The Flexible Fusion Engine can use context change detection algorithms supplied by Sensor Platforms. For companies that want to develop their own algorithms, Quicklogic provides a full software suite that enables the design, simulation and mapping of those algorithms onto the device.

Lattice is addressing the problem with some even smaller devices. The smallest measures 1.4mm x 1.48mm x 0.45mm and is suitable for an IR subsystem, or a larger package up to 1.71mm x 1.71mm x 0.45mm for the full sensor management system. This larger package comes in a range of logic sizes, from 1K to 4k LUTs. In addition, they have even larger devices for markets other than the smartphone market that would provide additional sensor capabilities. Joy Wrigley, product line manager for ultra-low density solutions at Lattice Semiconductor, says that the third dimension is becoming more important as smart phones are stacking chips to make better usage of the available room. This device sips less than 1mW. They do not quote a standby power because the device is intended to be running all of the time.

In a demonstration of the device, power consumption does not vary much between sensor data changing and remaining constant and came in at .88mW. Gordon Hands, Lattice’s director of marketing for ultra-low density solutions, says that constant power is an artifact of the architecture of the fabric and this has been optimized for typical types of application. In addition to the programmable logic, they also have hardened other functions such as the I2C interface, meaning that the LUTs are all available for sensor management functionality.

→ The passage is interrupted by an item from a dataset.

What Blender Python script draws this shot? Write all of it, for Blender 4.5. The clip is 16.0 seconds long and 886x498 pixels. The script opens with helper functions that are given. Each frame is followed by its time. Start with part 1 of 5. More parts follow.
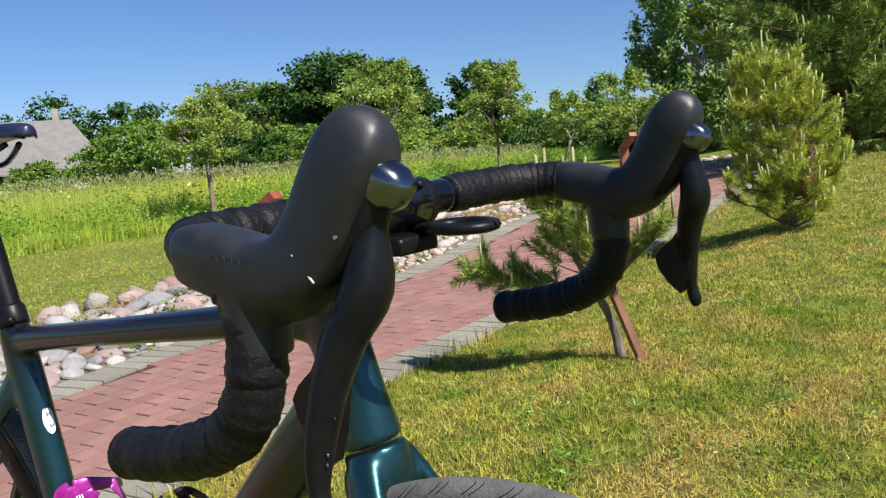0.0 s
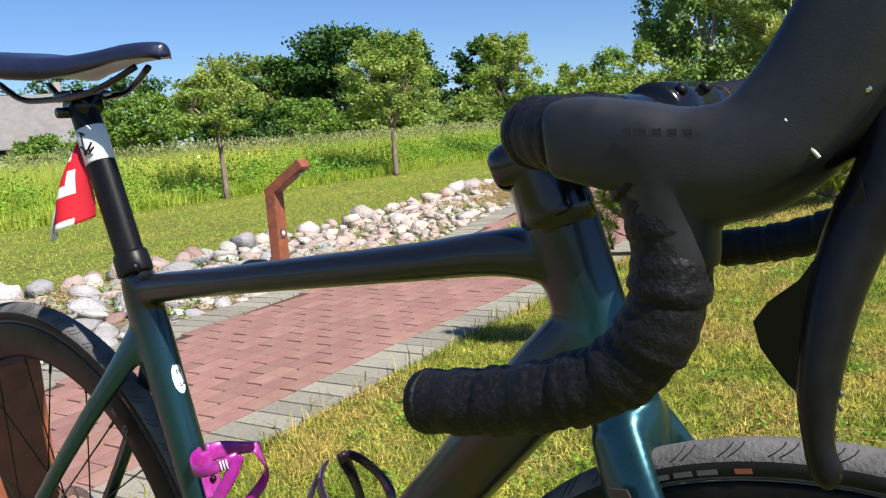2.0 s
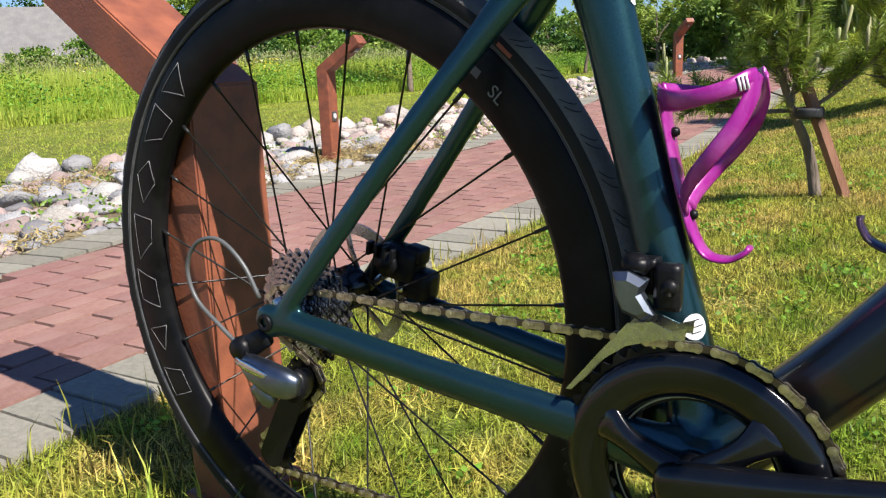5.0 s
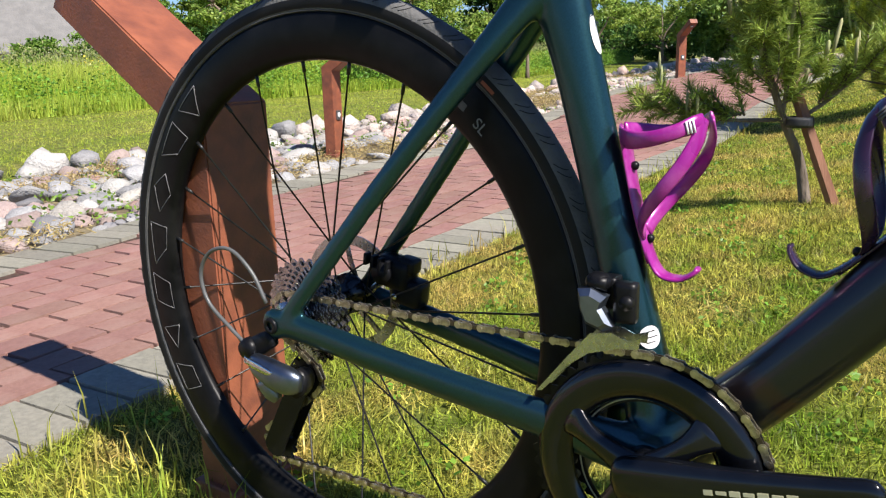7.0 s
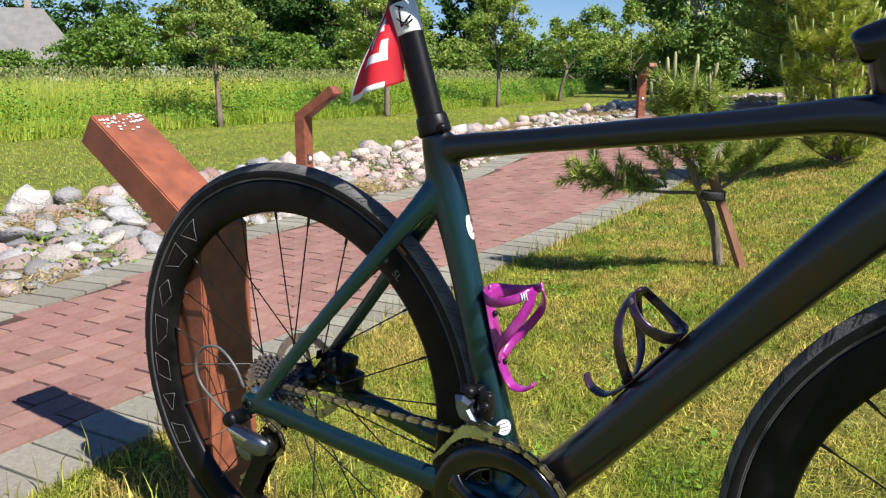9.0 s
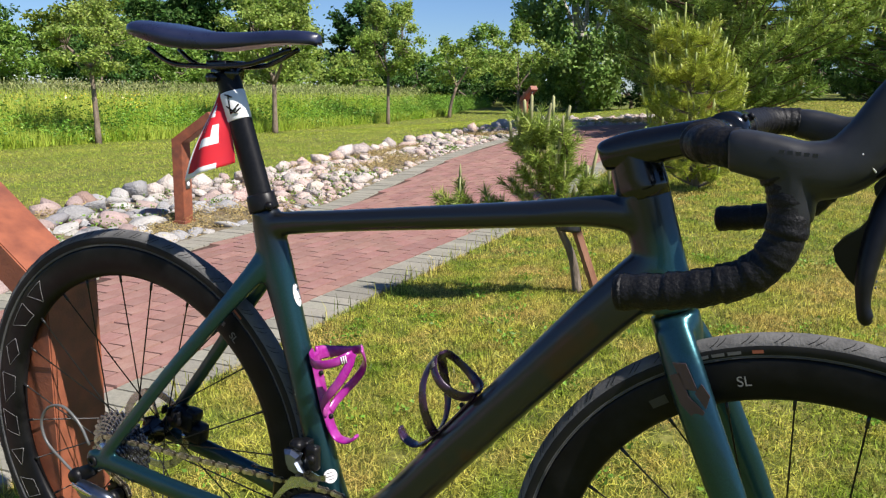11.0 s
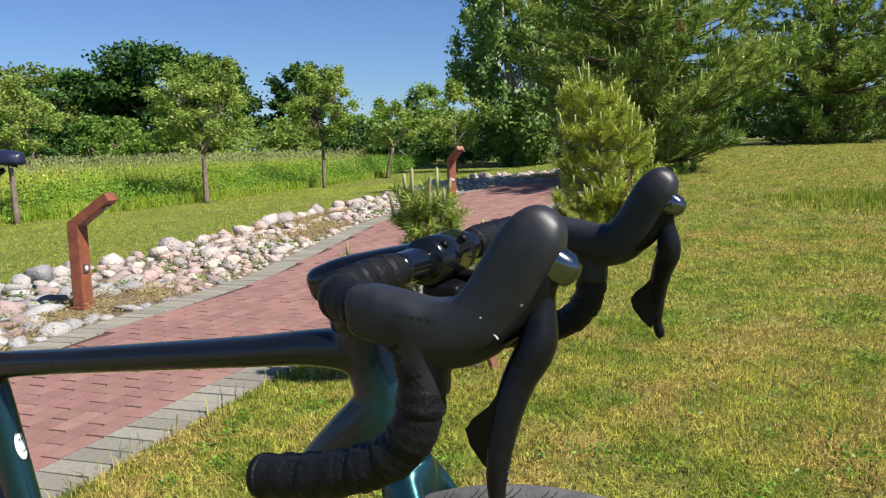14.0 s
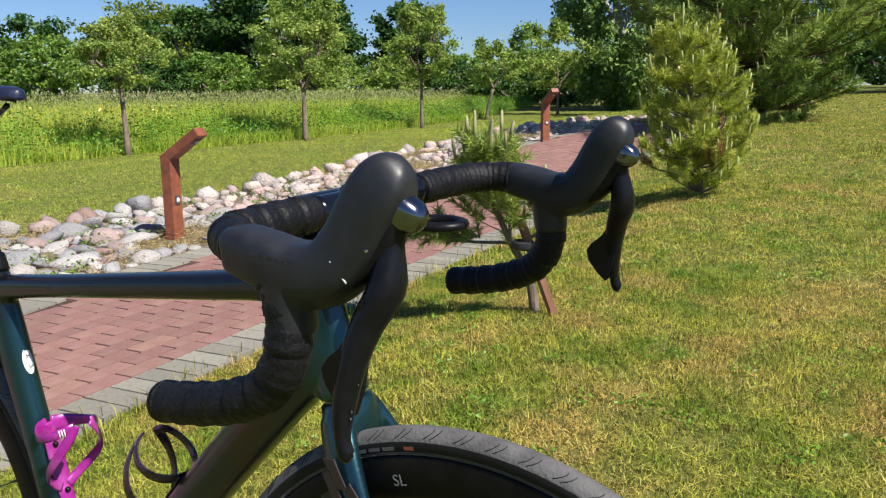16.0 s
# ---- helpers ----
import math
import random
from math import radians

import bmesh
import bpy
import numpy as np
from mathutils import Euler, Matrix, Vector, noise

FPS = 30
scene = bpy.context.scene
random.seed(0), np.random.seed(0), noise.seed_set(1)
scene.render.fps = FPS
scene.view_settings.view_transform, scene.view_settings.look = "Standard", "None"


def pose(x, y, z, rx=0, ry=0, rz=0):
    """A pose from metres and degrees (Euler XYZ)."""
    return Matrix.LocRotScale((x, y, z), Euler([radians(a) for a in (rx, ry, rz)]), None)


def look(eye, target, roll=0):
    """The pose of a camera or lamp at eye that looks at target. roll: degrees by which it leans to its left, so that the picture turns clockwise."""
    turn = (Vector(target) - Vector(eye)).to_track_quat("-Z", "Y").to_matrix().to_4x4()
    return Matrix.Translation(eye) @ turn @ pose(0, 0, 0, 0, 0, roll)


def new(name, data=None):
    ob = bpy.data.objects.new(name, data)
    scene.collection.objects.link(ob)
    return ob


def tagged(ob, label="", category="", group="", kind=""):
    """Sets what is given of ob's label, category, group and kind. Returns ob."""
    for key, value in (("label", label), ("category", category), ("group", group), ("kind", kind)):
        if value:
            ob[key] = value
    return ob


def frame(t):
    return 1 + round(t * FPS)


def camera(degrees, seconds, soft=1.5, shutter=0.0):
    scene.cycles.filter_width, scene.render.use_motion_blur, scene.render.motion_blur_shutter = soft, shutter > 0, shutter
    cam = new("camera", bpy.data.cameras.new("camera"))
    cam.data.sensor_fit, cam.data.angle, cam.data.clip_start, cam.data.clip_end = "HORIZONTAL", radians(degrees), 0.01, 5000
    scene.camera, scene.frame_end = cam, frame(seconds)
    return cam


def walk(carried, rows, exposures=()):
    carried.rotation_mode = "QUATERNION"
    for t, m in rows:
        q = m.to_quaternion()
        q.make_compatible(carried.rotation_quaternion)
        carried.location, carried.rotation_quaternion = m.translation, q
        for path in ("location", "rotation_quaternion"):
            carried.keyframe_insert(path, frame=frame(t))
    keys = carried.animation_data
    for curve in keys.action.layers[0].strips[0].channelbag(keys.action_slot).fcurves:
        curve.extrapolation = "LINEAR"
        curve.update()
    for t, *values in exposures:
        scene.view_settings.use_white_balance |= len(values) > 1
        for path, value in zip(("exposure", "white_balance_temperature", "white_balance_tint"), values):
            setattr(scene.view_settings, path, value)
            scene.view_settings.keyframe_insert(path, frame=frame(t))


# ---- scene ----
cam = camera(57.5, 16.0, soft=1.25)
PATH = [
    (0, (1.297, -0.512, 0.927), (0.173, 1.125, 0.688), -4.3),
    (0.5, (1.301, -0.509, 0.93), (0.182, 1.13, 0.679), -4.4),
    (1, (1.287, -0.513, 0.927), (0.162, 1.12, 0.67), -4.5),
    (1.5, (1.198, -0.531, 0.919), (0.068, 1.095, 0.64), -4.6),
    (2, (1.081, -0.538, 0.889), (-0.045, 1.088, 0.592), -4.1),
    (2.5, (0.959, -0.553, 0.84), (-0.138, 1.088, 0.516), -3.7),
    (3, (0.827, -0.572, 0.757), (-0.259, 1.075, 0.431), -4.2),
    (3.5, (0.715, -0.586, 0.698), (-0.373, 1.058, 0.357), -3.8),
    (4, (0.632, -0.605, 0.641), (-0.46, 1.027, 0.26), -2.6),
    (4.5, (0.576, -0.603, 0.586), (-0.516, 1.012, 0.137), -2.5),
    (7, (0.632, -0.659, 0.623), (-0.468, 0.945, 0.156), -1.5),
    (7.5, (0.691, -0.712, 0.676), (-0.402, 0.906, 0.244), -1.1),
    (8, (0.755, -0.774, 0.725), (-0.348, 0.843, 0.313), -1.0),
    (8.5, (0.814, -0.822, 0.758), (-0.28, 0.802, 0.349), -0.5),
    (9, (0.858, -0.879, 0.827), (-0.188, 0.773, 0.405), 0.2),
    (9.5, (0.893, -0.919, 0.881), (-0.082, 0.77, 0.438), 0.8),
    (10, (0.932, -0.943, 0.925), (0.024, 0.785, 0.489), 0.9),
    (12.5, (1.08, -0.854, 0.924), (0.326, 0.975, 0.627), 0.6),
    (13, (1.12, -0.832, 0.912), (0.39, 1.011, 0.644), 0.2),
    (13.5, (1.145, -0.757, 0.934), (0.429, 1.092, 0.676), 0.2),
    (14, (1.177, -0.699, 0.988), (0.456, 1.15, 0.737), -1.4),
    (14.5, (1.205, -0.68, 1.023), (0.471, 1.16, 0.752), -1.7),
    (15, (1.216, -0.677, 1.018), (0.421, 1.133, 0.708), -1.5),
    (15.5, (1.271, -0.666, 1.005), (0.373, 1.087, 0.655), -1.6),
    (16, (1.32, -0.639, 0.989), (0.383, 1.085, 0.601), -0.4),
]
walk(cam, [(t, look(eye, target, roll)) for t, eye, target, roll in PATH], exposures=[(0, 0.81), (1, 0.79), (1.5, 0.89), (2, 0.97), (3, 0.99), (3.5, 0.97), (4.5, 0.96), (7, 0.95), (8.5, 0.91), (10, 0.85), (12.5, 0.87), (13.5, 0.83), (14, 0.77), (15, 0.71), (16, 0.75)])

# ---- world and sun ----
SUN_DIR = Vector((0.630, -0.137, 0.745)).normalized()
world = bpy.data.worlds.new("sky")
scene.world = world
world.use_nodes = True
wn = world.node_tree
sky = wn.nodes.new("ShaderNodeTexSky")
sky.sky_type = "NISHITA"
sky.sun_disc = False
sky.sun_elevation = math.asin(SUN_DIR.z)
sky.sun_rotation = math.atan2(SUN_DIR.x, SUN_DIR.y)
sky.altitude = 100
sky.air_density = 1.0
sky.dust_density = 0.0
sky.ozone_density = 5.0
tint = wn.nodes.new("ShaderNodeMix")
tint.data_type, tint.blend_type = "RGBA", "MULTIPLY"
tint.inputs[0].default_value = 1.0
tint.inputs[7].default_value = (0.76, 0.90, 1.17, 1.0)
wn.links.new(sky.outputs[0], tint.inputs[6])
wn.links.new(tint.outputs[2], wn.nodes["Background"].inputs[0])
wn.nodes["Background"].inputs[1].default_value = 0.054
sun_data = bpy.data.lights.new("sun", "SUN")
sun_data.energy = 5.0
sun_data.angle = radians(0.53)
sun_data.color = (1.0, 0.94, 0.88)
sun = new("sun", sun_data)
sun.matrix_basis = look(SUN_DIR * 50, (0, 0, 0))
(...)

Given reports about sensor errors on some phones, you have to wonder about the problem of cumulative errors, although undoubtedly this will improve over time. Also, relying on things such as pressure sensors to tell which floor of a mall you are on, means those sensors have to be very accurate. They also have to account for changing atmospheric weather conditions. It appears as if there may be a way to go before we reach sensor nirvana, but it is heating up to be one of the next battlegrounds of the smart phone market.